Irish Singers bring a touch of authenticity to region

Staff photo by Nicole Barker The Irish Singers (from left) Scott Sager of Pilot Rock, John Doherty of Portland and Paul Green of Pilot Rock perform at the Elks Lodge during the Wee Bit O' Ireland celebration Saturday in Heppner.

None of the founders can remember exactly when the Irish Singers were born - but they can remember where.

The group, which boasts musicians from throughout Umatilla County, came into being sometime in the early 1980s when John Doherty and Scott Sager were enjoying a break from the lambing shed.

"As Scott strummed his guitar, the men sang songs they remembered from their youth," Bonnie Sager wrote in "Brief History of the Irish Singers." "John had a few copies of the music his brother, Joe Doherty, used to sing so they tried their luck on the Irish tunes."

As St. Patrick's Day 2008 proves, Doherty and Sager had good luck with those tunes. The band began the weekend with an appearance at Great Pacific in Pendleton and then performed a pair of two-hour concerts at Heppner's Wee Bit of Ireland Festival Saturday. Monday, they will pack their gear to Kelly's Bar on Highway 11 in Milton-Freewater where they'll take the stage around 7 p.m.

The full-blown expansion to Irish music began in 1985 when John and Doris Doherty traveled to Ireland to visit family and friends. He purchased a few tapes by the Clancey Brothers there and found sheet music in Portland after John promised his cousin, Kevin Doherty, he'd learn Irish songs, if Kevin would visit the United States.

Numerous players have come, gone and returned as the Irish Singers continued to thrive. The group is now comprised of Doherty and Sager, Paul Green, Mike Duffy, Roger Harwerth, Dan Emert, Ron Emmons, Lori Broggoiti, Jim Beard and Allen Feves. Scott's daughter, Kelly, also is playing with the group this year.

Many others have added their music to the mix over the years. Some suddenly appear again, others are dearly remembered by today's members, like the voice of late Kreg Hawkins, who was killed in a four-wheeler accident after six years of performing with the band.

"I miss his voice so much," Bonnie Sager said. "I can still hear it."

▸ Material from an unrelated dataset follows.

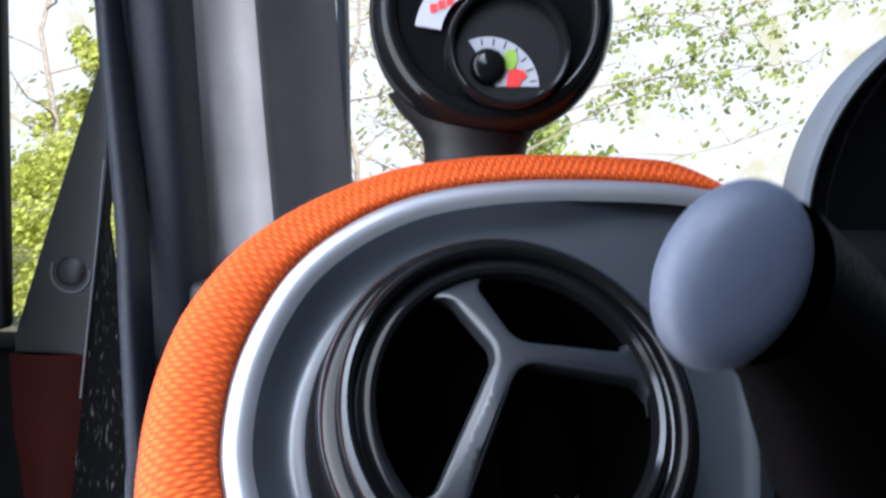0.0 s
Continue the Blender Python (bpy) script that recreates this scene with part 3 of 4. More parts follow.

Their practice venue also has changed, as the Doherty sheep ranch was sold in 1993 after the sheep were sheared in May.

"It was a heart-breaker," Scott Sager said of the band's last gathering at that shearing.

However, the band found other places to rehearse and has opened its arms to new members and new sounds. That's the reason why Bonnie Sager believes the band has lasted more than two decades.

"They're such a flexible group with a wide variety of musicians and instruments," she said. "They've tried new things. Like the mouth harp. You don't think of an Irish band as having a mouth harp. Or, Alan Feves' dobro - that's a gorgeous addition. They've had some fine voices too. They're open to having new voices and new instruments. That's why I think they've endured. They've kept it vital and alive."